The tournament has lost a lot of mojo since Edgerton et al. I too remember the Edgerton-Richfield game. But somebody also mentioned Wabasso and Red Lake from the 4-class era. The games themselves are still plenty good but nobody outside of the players family and friends follow it anymore. The schools are just not at the heart of community life and the community as a whole does not support the schools. Attendance at the girls tournament was really putrid. Hopefully it will be better this week but I'm not sure it will.
 

The Strib did a nice job with the 100th year though a lot of the stuff came off of the MSHSL Web site. I thought the PiPress top 100 players was a little lame--something like 80 of them are since the 1970s, only about 20 from the single class era.

The tournament has lost a lot of mojo since Edgerton et al. I too remember the Edgerton-Richfield game. But somebody also mentioned Wabasso and Red Lake from the 4-class era. The games themselves are still plenty good but nobody outside of the players family and friends follow it anymore. The schools are just not at the heart of community life and the community as a whole does not support the schools. Attendance at the girls tournament was really putrid. Hopefully it will be better this week but I'm not sure it will.
Well I know at a lot of the small schools in my area, wrestling is king in the winter, they don't care about basketball.
 

You may be thinking of the Henning Peterson twins.
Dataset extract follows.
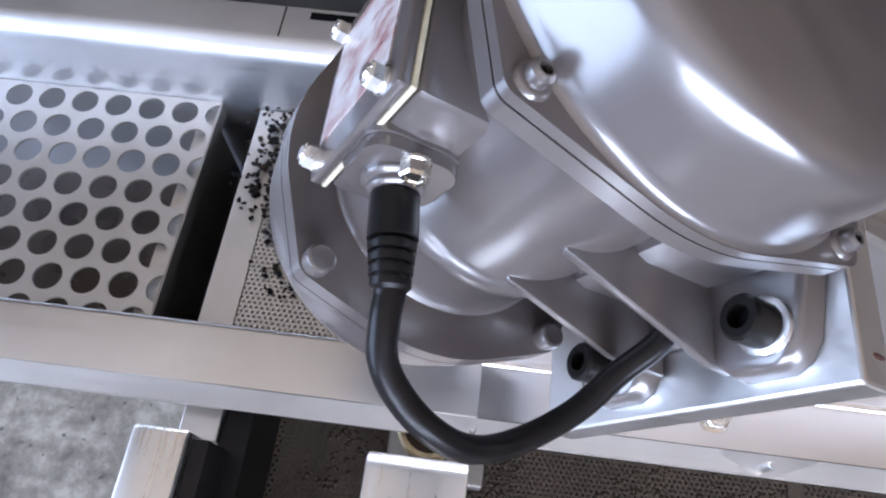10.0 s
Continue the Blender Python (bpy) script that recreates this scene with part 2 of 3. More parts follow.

The 3 straight champs by Edina was something.

Zender/Tom Jones
Kodroski
Bennet
Schelhaus
Jeff Wright...played for the Vikings.

You are right as the Peterson twins played at Henning and then went to Concoordia College in Moorhead where their older brother was playing. Dick ended up at my high school in Southern MN and was our boys basketball coach when I was in high school so I ended up working for him.(manager and a lot more) for the boys basketball team.